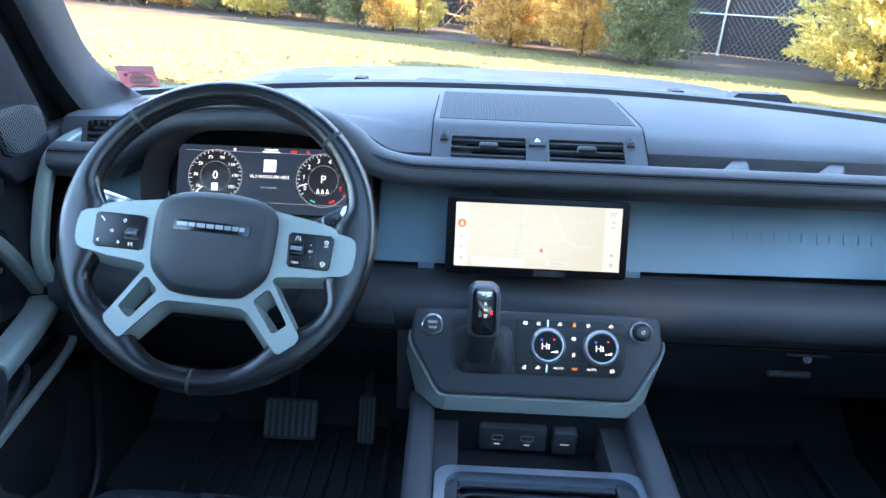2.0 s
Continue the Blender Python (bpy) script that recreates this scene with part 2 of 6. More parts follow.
def text(body, size, m, mat, parent, name="legend", depth=0.0003, align="CENTER"):
    cu = bpy.data.curves.new(name, "FONT")
    cu.body, cu.size, cu.align_x, cu.align_y, cu.extrude, cu.resolution_u = body, size, align, "CENTER", depth, 2
    tmp = new(name, cu)
    me = bpy.data.meshes.new_from_object(tmp.evaluated_get(bpy.context.evaluated_depsgraph_get()))
    bpy.data.objects.remove(tmp)
    me.name = name
    me.transform(m)
    me.materials.clear()
    me.materials.append(mat)
    ob = new(name, me)
    ob.parent = parent
    if parent.type == "EMPTY":
        ob.matrix_parent_inverse = Matrix.Translation(-parent.location)
    return ob


def tube(path, r, n=8, side=(1, 0, 0), closed=False, bm=None):
    return sweep(path, ring2(r, r, n), side, closed, bm)


# ---- the car: floor, pillars, roof, glass ----
S2 = (-1, 1)
floor = part("floor", box((0, 0.3, 0.62), (1.66, 3.9, 0.04), 0.0), DARKER)
tagged(floor, "black carpeted car floor", "floor", kind="structure")
bulkhead = B()
loft([[(x, 1.30, 1.075), (x, 1.36, 0.98), (x, 1.52, 0.92), (x, 1.72, 0.86), (x, 1.78, 0.72), (x, 1.66, 0.645), (x, 1.75, 0.60), (x, 1.95, 0.7), (x, 1.95, 1.2), (x, 1.6, 1.2)] for x in (-0.80, 0.80)], bm=bulkhead)
tagged(part("wall_footwell", bulkhead, DARKER), "black carpeted footwell bulkhead under the dashboard", "bulkhead", kind="structure")

for s in S2:
    tagged(part("wall_kick_panel", box((s * 0.815, 1.60, 0.97), (0.05, 0.74, 0.74), 0.004), DARK), "black footwell side panel", "kick panel", kind="structure")
    tagged(part("wall_dash_end", box((s * 0.775, 1.50, 1.19), (0.04, 0.30, 0.34), 0.004), DARK), "black panel behind the dashboard end", "panel", kind="structure")
    seal = smooth_path([(s * 0.752, 1.440, 1.02), (s * 0.760, 1.412, 0.95), (s * 0.768, 1.417, 0.88), (s * 0.769, 1.410, 0.79), (s * 0.769, 1.388, 0.72), (s * 0.769, 1.335, 0.672), (s * 0.768, 1.20, 0.656), (s * 0.768, 0.60, 0.655)], 5)
    tagged(part("trim_door_seal", tube(seal, 0.008, 8, (0, 1, 0)), SEALRUB), "black rubber seal round the door opening", "seal", kind="structure")
# shell behind the camera
shell = B()
for s in S2:
    box((s * 0.86, -0.55, 0.97), (0.08, 2.06, 0.74), 0.01, bm=shell)
    box((s * 0.86, -0.55, 1.92), (0.08, 2.0, 0.10), 0.01, bm=shell)
    for y in (-0.55, -1.55):
        box((s * 0.86, y, 1.6), (0.08, 0.12, 0.6), 0.01, bm=shell)
box((0, -1.60, 1.0), (1.8, 0.08, 0.8), 0.01, bm=shell)
box((0, -1.60, 1.9), (1.8, 0.08, 0.14), 0.01, bm=shell)
for s in S2:
    tagged(part("wall_rear_door_skin", box((s * 0.905, -0.70, 0.94), (0.08, 1.98, 0.70), 0.02), PAINT), "blue grey painted rear door and body side", "car body", kind="structure")
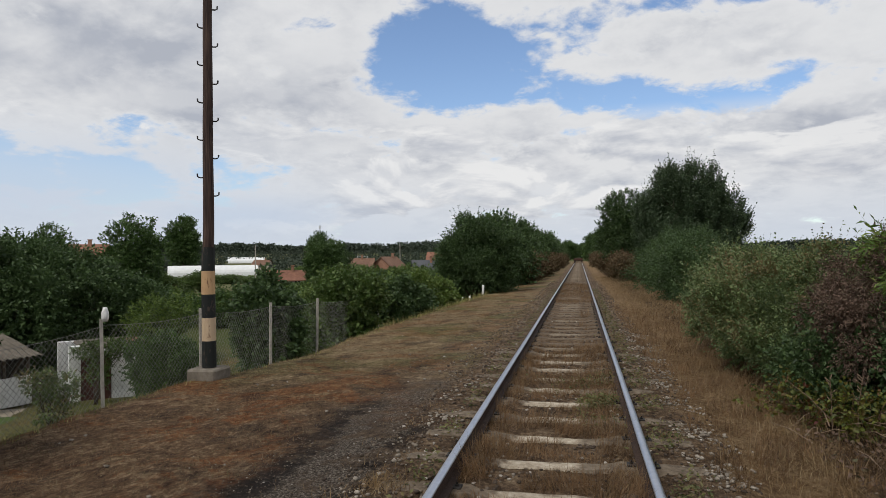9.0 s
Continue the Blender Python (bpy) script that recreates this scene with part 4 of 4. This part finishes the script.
def fence():
    ob = thing("chain_link_fence", (FX, 3.3, gz(FX, 3.3)), "sagging chain-link fence on thin concrete posts along the bank", "fence")
    o = Vector(ob.location)
    tops, feet = [], []
    for (y, _), top in zip(POSTS, POST_TOP):
        foot = gz(FX, y)
        tops.append(top), feet.append(foot)
        bm = bmesh.new()
        lean = 0.02 * math.sin(y * 3)
        w = 0.028 if abs(y - 7.88) > 0.1 else 0.024
        tube(bm, [(0, 0, -0.3), (lean, 0, (top - foot) * 0.5), (lean * 1.6, 0, top - foot)], [w * 1.35, w * 1.3, w * 1.2], 4)
        p = part("post", bm, POST, ob)
        p.location = Vector((FX, y, foot)) - o
        if abs(y - 7.88) < 0.1:
            bm = bmesh.new()
            z = top - foot
            tube(bm, [(0.03, 0, z - 0.03), (0.03, 0, z + 0.015), (0.03, 0, z + 0.10), (0.03, 0, z + 0.13), (0.03, 0, z + 0.165)], [0.034, 0.05, 0.047, 0.034, 0.028], 12)
            c = part("cap", bm, WHITE_CAP, p, "white enamelled lamp cap", smooth=True)
    for i in range(len(POSTS) - 1):
        y0, y1 = POSTS[i][0], POSTS[i + 1][0]
        bm_v, bm_q = [], []

        def wire(a, b, r=0.0024):
            a, b = Vector(a) - o, Vector(b) - o
            d = (b - a).normalized()
            s = d.cross(Vector((1, 0, 0))).normalized() * r
            t = Vector((r, 0, 0))
            k = len(bm_v)
            for p in (a, b):
                bm_v.extend([p + s + t * 0.6, p - s + t * 0.6, p - t])
            for j in range(3):
                bm_q.append((k + j, k + (j + 1) % 3, k + 3 + (j + 1) % 3, k + 3 + j))

        def zt(y):
            f = (y - y0) / (y1 - y0)
            return tops[i] + (tops[i + 1] - tops[i]) * f - 0.08 - 0.05 * math.sin(math.pi * f)

        def zb(y):
            return gz(FX, y) + 0.02

        step = 0.085
        n = int((y1 - y0) / step)
        for s in (1, -1):
            k0 = -16
            for k in range(k0, n + 17):
                # one straight wire per diagonal, cut at the bay's ends
                ya = y0 + k * step
                if s > 0:
                    ys, ye = ya, ya + 1.15
                else:
                    ys, ye = ya + 1.15, ya
                pts = []
                for j in range(7):
                    f = j / 6
                    yy = ys + (ye - ys) * f
                    if y0 <= yy <= y1:
                        pts.append((FX + 0.045 + 0.012 * math.sin(9 * yy + 3 * f), yy, zb(yy) + (zt(yy) - zb(yy)) * f))
                for a, b in zip(pts, pts[1:]):
                    wire(a, b)
        me = mesh_np("chain_link", np.array([tuple(v) for v in bm_v]), np.array(bm_q))
        part_np("chain_link", me, WIRE, ob)
        bm = bmesh.new()
        ys = [y0 + (y1 - y0) * j / 6 for j in range(7)]
        tube(bm, [Vector((FX + 0.045, y, zt(y))) - o for y in ys], [0.003] * 7, 4)
        part("line_wire", bm, WIRE, ob)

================

* _Task objective_:
Transcribe the whole listing exactly. Pictures stay out of your copy.

* _The output_:
2.0 s
Continue the Blender Python (bpy) script that recreates this scene with part 2 of 6. More parts follow.
def text(body, size, m, mat, parent, name="legend", depth=0.0003, align="CENTER"):
    cu = bpy.data.curves.new(name, "FONT")
    cu.body, cu.size, cu.align_x, cu.align_y, cu.extrude, cu.resolution_u = body, size, align, "CENTER", depth, 2
    tmp = new(name, cu)
    me = bpy.data.meshes.new_from_object(tmp.evaluated_get(bpy.context.evaluated_depsgraph_get()))
    bpy.data.objects.remove(tmp)
    me.name = name
    me.transform(m)
    me.materials.clear()
    me.materials.append(mat)
    ob = new(name, me)
    ob.parent = parent
    if parent.type == "EMPTY":
        ob.matrix_parent_inverse = Matrix.Translation(-parent.location)
    return ob


def tube(path, r, n=8, side=(1, 0, 0), closed=False, bm=None):
    return sweep(path, ring2(r, r, n), side, closed, bm)


# ---- the car: floor, pillars, roof, glass ----
S2 = (-1, 1)
floor = part("floor", box((0, 0.3, 0.62), (1.66, 3.9, 0.04), 0.0), DARKER)
tagged(floor, "black carpeted car floor", "floor", kind="structure")
bulkhead = B()
loft([[(x, 1.30, 1.075), (x, 1.36, 0.98), (x, 1.52, 0.92), (x, 1.72, 0.86), (x, 1.78, 0.72), (x, 1.66, 0.645), (x, 1.75, 0.60), (x, 1.95, 0.7), (x, 1.95, 1.2), (x, 1.6, 1.2)] for x in (-0.80, 0.80)], bm=bulkhead)
tagged(part("wall_footwell", bulkhead, DARKER), "black carpeted footwell bulkhead under the dashboard", "bulkhead", kind="structure")

for s in S2:
    tagged(part("wall_kick_panel", box((s * 0.815, 1.60, 0.97), (0.05, 0.74, 0.74), 0.004), DARK), "black footwell side panel", "kick panel", kind="structure")
    tagged(part("wall_dash_end", box((s * 0.775, 1.50, 1.19), (0.04, 0.30, 0.34), 0.004), DARK), "black panel behind the dashboard end", "panel", kind="structure")
    seal = smooth_path([(s * 0.752, 1.440, 1.02), (s * 0.760, 1.412, 0.95), (s * 0.768, 1.417, 0.88), (s * 0.769, 1.410, 0.79), (s * 0.769, 1.388, 0.72), (s * 0.769, 1.335, 0.672), (s * 0.768, 1.20, 0.656), (s * 0.768, 0.60, 0.655)], 5)
    tagged(part("trim_door_seal", tube(seal, 0.008, 8, (0, 1, 0)), SEALRUB), "black rubber seal round the door opening", "seal", kind="structure")
# shell behind the camera
shell = B()
for s in S2:
    box((s * 0.86, -0.55, 0.97), (0.08, 2.06, 0.74), 0.01, bm=shell)
    box((s * 0.86, -0.55, 1.92), (0.08, 2.0, 0.10), 0.01, bm=shell)
    for y in (-0.55, -1.55):
        box((s * 0.86, y, 1.6), (0.08, 0.12, 0.6), 0.01, bm=shell)
box((0, -1.60, 1.0), (1.8, 0.08, 0.8), 0.01, bm=shell)
box((0, -1.60, 1.9), (1.8, 0.08, 0.14), 0.01, bm=shell)
for s in S2:
    tagged(part("wall_rear_door_skin", box((s * 0.905, -0.70, 0.94), (0.08, 1.98, 0.70), 0.02), PAINT), "blue grey painted rear door and body side", "car body", kind="structure")
9.0 s
Continue the Blender Python (bpy) script that recreates this scene with part 4 of 4. This part finishes the script.
def fence():
    ob = thing("chain_link_fence", (FX, 3.3, gz(FX, 3.3)), "sagging chain-link fence on thin concrete posts along the bank", "fence")
    o = Vector(ob.location)
    tops, feet = [], []
    for (y, _), top in zip(POSTS, POST_TOP):
        foot = gz(FX, y)
        tops.append(top), feet.append(foot)
        bm = bmesh.new()
        lean = 0.02 * math.sin(y * 3)
        w = 0.028 if abs(y - 7.88) > 0.1 else 0.024
        tube(bm, [(0, 0, -0.3), (lean, 0, (top - foot) * 0.5), (lean * 1.6, 0, top - foot)], [w * 1.35, w * 1.3, w * 1.2], 4)
        p = part("post", bm, POST, ob)
        p.location = Vector((FX, y, foot)) - o
        if abs(y - 7.88) < 0.1:
            bm = bmesh.new()
            z = top - foot
            tube(bm, [(0.03, 0, z - 0.03), (0.03, 0, z + 0.015), (0.03, 0, z + 0.10), (0.03, 0, z + 0.13), (0.03, 0, z + 0.165)], [0.034, 0.05, 0.047, 0.034, 0.028], 12)
            c = part("cap", bm, WHITE_CAP, p, "white enamelled lamp cap", smooth=True)
    for i in range(len(POSTS) - 1):
        y0, y1 = POSTS[i][0], POSTS[i + 1][0]
        bm_v, bm_q = [], []

        def wire(a, b, r=0.0024):
            a, b = Vector(a) - o, Vector(b) - o
            d = (b - a).normalized()
            s = d.cross(Vector((1, 0, 0))).normalized() * r
            t = Vector((r, 0, 0))
            k = len(bm_v)
            for p in (a, b):
                bm_v.extend([p + s + t * 0.6, p - s + t * 0.6, p - t])
            for j in range(3):
                bm_q.append((k + j, k + (j + 1) % 3, k + 3 + (j + 1) % 3, k + 3 + j))

        def zt(y):
            f = (y - y0) / (y1 - y0)
            return tops[i] + (tops[i + 1] - tops[i]) * f - 0.08 - 0.05 * math.sin(math.pi * f)

        def zb(y):
            return gz(FX, y) + 0.02

        step = 0.085
        n = int((y1 - y0) / step)
        for s in (1, -1):
            k0 = -16
            for k in range(k0, n + 17):
                # one straight wire per diagonal, cut at the bay's ends
                ya = y0 + k * step
                if s > 0:
                    ys, ye = ya, ya + 1.15
                else:
                    ys, ye = ya + 1.15, ya
                pts = []
                for j in range(7):
                    f = j / 6
                    yy = ys + (ye - ys) * f
                    if y0 <= yy <= y1:
                        pts.append((FX + 0.045 + 0.012 * math.sin(9 * yy + 3 * f), yy, zb(yy) + (zt(yy) - zb(yy)) * f))
                for a, b in zip(pts, pts[1:]):
                    wire(a, b)
        me = mesh_np("chain_link", np.array([tuple(v) for v in bm_v]), np.array(bm_q))
        part_np("chain_link", me, WIRE, ob)
        bm = bmesh.new()
        ys = [y0 + (y1 - y0) * j / 6 for j in range(7)]
        tube(bm, [Vector((FX + 0.045, y, zt(y))) - o for y in ys], [0.003] * 7, 4)
        part("line_wire", bm, WIRE, ob)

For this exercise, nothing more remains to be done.